August 1, 2010

Branching Out: Zurich’s Enea Baummuseum Arboretum By Oppenheim Architecture + Design

The royal palm is the tree most associated with Miami, where Chad Oppenheim is based. You’re more likely to find a cedar or a pine south of Zurich, on the shore of the Obersee in Rapperswil-Jona, where the landscaping firm Enea was planning an arboretum.

Branching Out

“Trees are equally worthy of the care and attention we usually reserve for objects,” Enzo Enea says. With 50 trees collected over 17 years, the Enea Baummuseum was to serve as the prelude to a joint headquarters for his product-related endeavors: The building had to house a workshop producing Enea pots and planters, a showroom for furniture by Paola Lenti, Jerome Abel Seguin, and others, and a warehouse to store everything.

In search of an architect, Enea invited seven European firms to submit proposals. He also contacted Oppenheim Architecture + Design about the competition, having met Oppenheim himself when he visited Enea’s garden lounge during Art Basel/Miami Beach. “We were clearly the wild card,” Oppenheim says. “I was honored to be asked and even more honored to win.”

Long and low, his 27,000-square-foot building is a paean to the surroundings. In front lies the Enea Baummuseum, where such rare specimens as a saucer magnolia and a full-moon maple range from 30 to 130 years old. Leased from a Cistercian monastery, the 2 ½ acres belong to a much larger park that stretches behind the building. “It’s a place of contemplation with an aura of immortality and an awareness of time,” Enea says.

Oppenheim explains that he “decided against a bravado piece in favor of a building that would establish a quiet boundary between the tree museum and the park.” He goes on to note that, beyond mere pragmatic components, the structure is a poetic gateway, sited “at the end of the entry axis, an allée of trees.” In fact, that kind of thinking pervades every Oppenheim project, whether it’s a condominium tower in Miami Beach or a hotel in Washington. “We’re always trying for the garden moment,” he says. “Then we build around it.” Credit his five-month fellowship in Tokyo, studying Japanese gardens during his undergraduate studies at Cornell University.

Which isn’t to imply that he ignores functionality.

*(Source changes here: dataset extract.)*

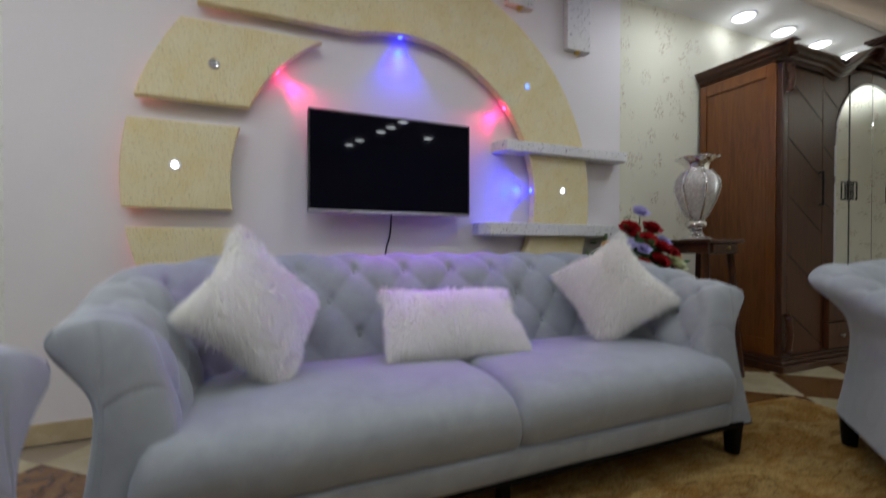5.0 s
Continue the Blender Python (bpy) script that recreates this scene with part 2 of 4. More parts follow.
M_GROUT = plain("grout", (0.30, 0.24, 0.16), None, 0.9)
M_SKIRT = plain("beige_skirting", (0.55, 0.45, 0.28), (0.48, 0.38, 0.22), 0.25, 0, 8, 60, 0.05)
M_SCREEN = plain("black_screen", (0.004, 0.004, 0.010), (0.003, 0.003, 0.007), 0.040, 0, 3, 40, 0, spec=0.11)
M_BEZEL = plain("dark_bezel", (0.02, 0.02, 0.022), None, 0.35)
M_SILVER = plain("silver_trim", (0.55, 0.55, 0.57), None, 0.3, 0.9)
M_CHROME = plain("chrome", (0.88, 0.88, 0.89), None, 0.1, 1.0, 30, 90, 0.1)
M_BEADS = plain("crystal_beads", (0.88, 0.87, 0.83), (0.46, 0.44, 0.41), 0.10, 0.30, 60, 150, 0.4)
M_BRASS = plain("brass", (0.62, 0.44, 0.16), None, 0.28, 1.0)
M_SIDEWOOD = wood("walnut_side", (0.172, 0.052, 0.007), (0.105, 0.029, 0.0035), 0.26, coat=0.3)
M_DOORWOOD = wood("dark_walnut_door", (0.080, 0.026, 0.010), (0.044, 0.014, 0.005), 0.36, coat=0.0, spec=0.30)
M_CARVED = wood("dark_carved_wood", (0.075, 0.025, 0.012), (0.036, 0.012, 0.006), 0.30, coat=0.1, spec=0.35)
M_GROOVE = plain("dark_groove", (0.008, 0.006, 0.005), None, 0.6)
M_MIRROR = plain("mirror", (0.88, 0.90, 0.88), (0.88, 0.90, 0.88), 0.02, 1.0, 2, 20, 0)
M_BLACKMETAL = plain("black_metal", (0.015, 0.015, 0.016), None, 0.35, 0.6)
M_WHITEPVC = plain("white_plastic", (0.80, 0.80, 0.82), (0.75, 0.75, 0.77), 0.35, 0, 3, 60, 0.04)
M_GLASS = glass_material("window_glass")
M_PLATE = plain("yellow_plate", (0.62, 0.36, 0.03), (0.50, 0.28, 0.02), 0.35, 0.2, 20, 90, 0.1)
M_INK = plain("black_ink", (0.015, 0.012, 0.01), None, 0.5)
M_RED = plain("red_petal", (0.42, 0.002, 0.006), (0.16, 0.001, 0.003), 0.55, 0, 60, 200, 0.2, spec=0.2)
M_LILAC = plain("lilac_petal", (0.42, 0.38, 0.72), (0.55, 0.52, 0.78), 0.6, 0, 60, 200, 0.2)
M_WHITEPETAL = plain("cream_petal", (0.78, 0.78, 0.52), (0.62, 0.68, 0.40), 0.6, 0, 60, 200, 0.2)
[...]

To differentiate the Enea headquarters’s three components from one another, he set the workshop at a 20-degree angle from the showroom and warehouse on either side. Distinctive vertical fins, camouflaging and unifying the front of the workshop and warehouse sections, were inspired by the sight of the forest clinging to mountains in the distance. The wood for the fins is a local cedar, sustainably harvested-“the Swiss are great at that”-and glass strips between some of the fins allow plenty of sunshine in, as do skylights.

An uninterrupted glass curtain wall fronts the showroom, so approaching customers can see in, while people inside enjoy the view of a man-made pond, a factor that figured prominently in Oppenheim’s scheme. Profiting from Swiss precision workmanship, he engineered more than a dozen of the curtain wall’s steel-framed panels to retract mechanically into the ground. When they do, personnel and visitors can drift outside to share conversation, coffee, and chocolate on the deck, sheltered by a deep overhang.

The interior is as elegant as its container. Flooring is polished concrete, and everything is open but the restrooms, which share a quasi-pavilion wrapped in horizontal strips of reclaimed ipe. The lacquered reception desk backs up to this structure-and that’s pretty much it. Next door in the workshop, materials get more pared-down still. There’s particleboard on the walls, industrial steel shelving and long tables, and the necessary machinery.

A planted roof is the main sustainable element of this decidedly eco-conscious building. In addition, Oppenheim enumerates geothermal climate control, triple glazing, and motion sensors for the fluorescent lights and LEDs. Figuratively speaking, that makes his architecture the same green as Enea’s trees.